Spain passes new housing law capping rent increases: all you need to know

'Tense housing market' price limits, no more tenant contract fees, and more

An apartment complex in Esplugues de Llobregat near Barcelona
An apartment complex in Esplugues de Llobregat near Barcelona / Jordi Pujolar
Catalan News

Catalan News | @catalannews | Barcelona

April 27, 2023 05:53 PM

April 27, 2023 08:30 PM

Spain has just passed a historic – and highly contentious – housing law for the first time ever that is set to radically impact the country's real estate market.

Find out what this will entail:

1. Annual rent increases capped at 3%

Up until now, rents were increased annually according to inflation, with an exceptional 2% limit in 2022 and 2023 in response to the cost of living crisis.

But now the new legislation caps annual hikes at 3% in 2024 and Spain's statistics institute (INE) will create an index limiting them from 2025 – this will always have to be below the consumer price index.

2. 'Tense housing market' price limits

New rental contracts in areas that have been designated 'tense housing market' zones will also have price limits.

'Tense housing markets' will be declared – if requested by regional governments – in places where average rents or mortgages are over 30% of the average household income or where they have gone up by at least three percentage points over the CPI in the previous five years. A similar designation was used in Catalonia's rent cap law that was struck down by Spain's Constitutional Court last year.

If the apartment has previously been rented by other tenants, landlords with few properties will only be allowed to raise the rent by the allowed annual increase, while those with more will have to adhere to the new index.

Apartments that have never been on the market before will always have to adhere to the new INE index regardless of how many properties the landlord owns.

In Spain, so-called 'big property owners' are those that have more than 10 housing units, but in 'tense housing market' zones, having five will be enough to be considered one.

3. Rental fees and expenses

Tenants will no longer have to pay real estate agencies the fees and expenses associated with signing new rental contracts, but rather landlords will.

4. Evictions

The new law puts an end to evictions at unspecified dates or times. It also forces landlords and tenants to use an arbitration system in an effort to avoid evictions.

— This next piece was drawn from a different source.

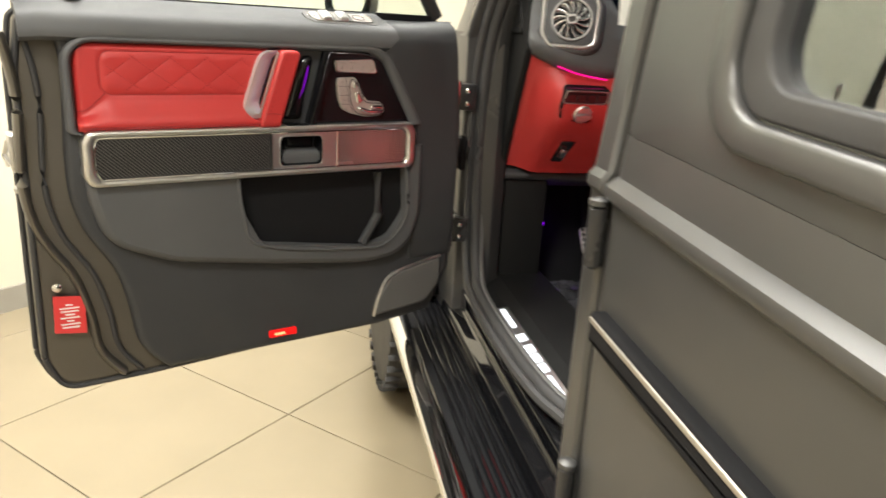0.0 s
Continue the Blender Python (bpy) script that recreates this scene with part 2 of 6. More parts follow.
# ---- shapes ----
def part(name, bm, mat, parent=None, label="", sharp=38, doubles=True):
    """Links a bmesh, given in world metres, as one mesh object under a thing or a part."""
    if doubles:
        bmesh.ops.remove_doubles(bm, verts=bm.verts, dist=1e-5)
    bmesh.ops.recalc_face_normals(bm, faces=bm.faces)
    big = [f for f in bm.faces if len(f.verts) > 4]
    if big:
        bmesh.ops.triangulate(bm, faces=big)
    lim = radians(sharp)
    for e in bm.edges:
        e.smooth = len(e.link_faces) != 2 or e.calc_face_angle(0.0) < lim
    for f in bm.faces:
        f.smooth = True
    o = parent.matrix_world.translation.copy() if parent else Vector((0, 0, 0))
    root = parent
    if root is not None:
        while root.parent is not None:
            root = root.parent
        o = Vector(root.location)
        bmesh.ops.translate(bm, verts=bm.verts, vec=-o)
    data = bpy.data.meshes.new(name)
    bm.to_mesh(data)
    bm.free()
    for k in mat if isinstance(mat, (list, tuple)) else [mat]:
        data.materials.append(k)
    ob = new(name, data)
    if parent is not None:
        ob.parent = parent
    if label:
        ob["label"] = label
    return ob


def thing(name, at, label, category, group="", kind=""):
    ob = new(name)
    ob.empty_display_size = 0.05
    ob.location = at
    return tagged(ob, label, category, group, kind)


def XZ(y=0.0, s=1):
    return lambda a, b, c: Vector((a, y - s * c, b))


def YZ(x=0.0, s=1):
    return lambda a, b, c: Vector((x + s * c, a, b))


def XY(z=0.0):
    return lambda a, b, c: Vector((a, b, z + c))


def arc_round(pts, r, n=4):
    """A closed outline with rounded corners; r: one radius or one a corner."""
    out, k = [], len(pts)
    for i in range(k):
        p, a, c = Vector(pts[i]), Vector(pts[i - 1]), Vector(pts[(i + 1) % k])
        ri = r[i] if isinstance(r, (list, tuple)) else r
        d1, d2 = (a - p), (c - p)
        l1, l2 = d1.length, d2.length
        d1, d2 = d1 / l1, d2 / l2
        ang = math.acos(max(-1, min(1, d1.dot(d2))))
        if ri <= 0 or ang > 3.05:
            out += [tuple(p)] * (n + 1)
            continue
        t = min(ri / math.tan(ang / 2), 0.48 * l1, 0.48 * l2)
        rad = t * math.tan(ang / 2)
        q = p + (d1 + d2).normalized() * (rad / math.sin(ang / 2))
        s, e = p + d1 * t - q, p + d2 * t - q
        a0, a1 = math.atan2(s.y, s.x), math.atan2(e.y, e.x)
        da = (a1 - a0 + math.pi) % (2 * math.pi) - math.pi
        out += [(q.x + rad * math.cos(a0 + da * j / n), q.y + rad * math.sin(a0 + da * j / n)) for j in range(n + 1)]
    return out


def rrect(x0, x1, z0, z1, r, n=4):
    return arc_round([(x0, z0), (x1, z0), (x1, z1), (x0, z1)], r, n)


def smooth_line(pts, n=8, closed=False):
    """Catmull-Rom through points of any dimension."""
    k, out = len(pts), []
    P = [Vector(p) for p in pts]
    for i in range(k if closed else k - 1):
        p0 = P[i - 1] if closed or i > 0 else P[0]
        p1, p2 = P[i], P[(i + 1) % k]
        p3 = P[(i + 2) % k] if closed or i + 2 < k else P[-1]
        for j in range(n):
            t = j / n
            out.append(0.5 * (2 * p1 + (p2 - p0) * t + (2 * p0 - 5 * p1 + 4 * p2 - p3) * t * t + (3 * p1 - p0 - 3 * p2 + p3) * t**3))
    if not closed:
        out.append(P[-1].copy())
    return out


def inset2(pts, d):
    """A closed 2D outline moved inwards by d."""
    k = len(pts)
    area = sum(pts[i - 1][0] * pts[i][1] - pts[i][0] * pts[i - 1][1] for i in range(k))
    s = 1 if area > 0 else -1
    out = []
    for i in range(k):
        p = Vector(pts[i])
        j = i - 1
        while (Vector(pts[j]) - p).length < 1e-7 and (i - j) < k:
            j -= 1
        h = (i + 1) % k
        while (Vector(pts[h]) - p).length < 1e-7 and h != i:
            h = (h + 1) % k
        d1, d2 = (p - Vector(pts[j])).normalized(), (Vector(pts[h]) - p).normalized()
        n1, n2 = Vector((-d1.y, d1.x)) * s, Vector((-d2.y, d2.x)) * s
        m = n1 + n2
        m = m / max(0.4, m.length_squared) * 2 if m.length > 1e-6 else n1
        out.append(tuple(p + m * d))
    return out


def loft(loops, caps=True, bm=None, close=True):
    bm = bm or bmesh.new()
    rows = [[bm.verts.new(p) for p in lp] for lp in loops]
    for a, b in zip(rows, rows[1:]):
        k = len(a)
        for i in range(k if close else k - 1):
            j = (i + 1) % k
            vs = [a[i], a[j], b[j], b[i]]
            if len({tuple(v.co) for v in vs}) >= 3:
                try:
                    bm.faces.new(vs)
                except ValueError:
                    pass
    if caps:
        for r in (rows[0], rows[-1]):
            try:
                bm.faces.new(r)
            except ValueError:
                pass
    return bm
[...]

And unlike the struck-down Catalan housing law, the new Spanish legislation does not force 'big property owners' to lower vulnerable tenants' rent before evicting them.

5. Tourist apartments

The legislation does not affect short-term rentals for tourists – a junior Spanish coalition government partner Podemos proposal was rejected by senior partner Socialists. 

6. What parties say

The law was passed with the governing Socialists and Podemos voting in favor of it alongside Esquerra Republicana, Catalonia's ruling party, and the Basque Country's EH Bildu. 


Spanish prime minister Pedro Sánchez told right-wing opponents of the law that the government was indeed complying with the Spanish constitution as it "literally states housing is a right and not a problem as it is for many Spaniards."

The Spanish right and far-right voted against it, as did Catalan pro-independence Junts, PDeCat, and CUP as well as the Basque Nationalist Party, but for very different reasons. 

The conservative People's Party, for one, described the law as "armed robbery" that would not guarantee young people's access to housing, and it is unlikely any of their regional governments will ever request a 'tense housing market' declaration. 


Catalan pro-independence Junts, PDeCat, and CUP, in the opposition both in Spain and Catalonia, also criticized the law, the first two for allegedly overstepping its authority on a matter that should be decided by the parliament in Barcelona – the Constitutional Court in fact repealed the Catalan housing law that Junts had backed, arguing it fell under congress' jurisdiction – and the third for not being "effective" enough. 

7. What housing activists say

The Sindicat de Llogateres tenants union and PAH anti-eviction platform have long campaigned for a Spain-wide housing law, intensifying their efforts in particular after Catalonia's was struck down. 

Although they celebrate parts of the law, such as how it does away with real estate agency fees, they believe it will not lower rents nor will it guarantee access to affordable housing. 


In any case, tenant union spokesperson Jaime Palomera said any progress made towards achieving their demands with the new law was thanks to "the people who remained in their homes despite facing eviction, who said no to price increases."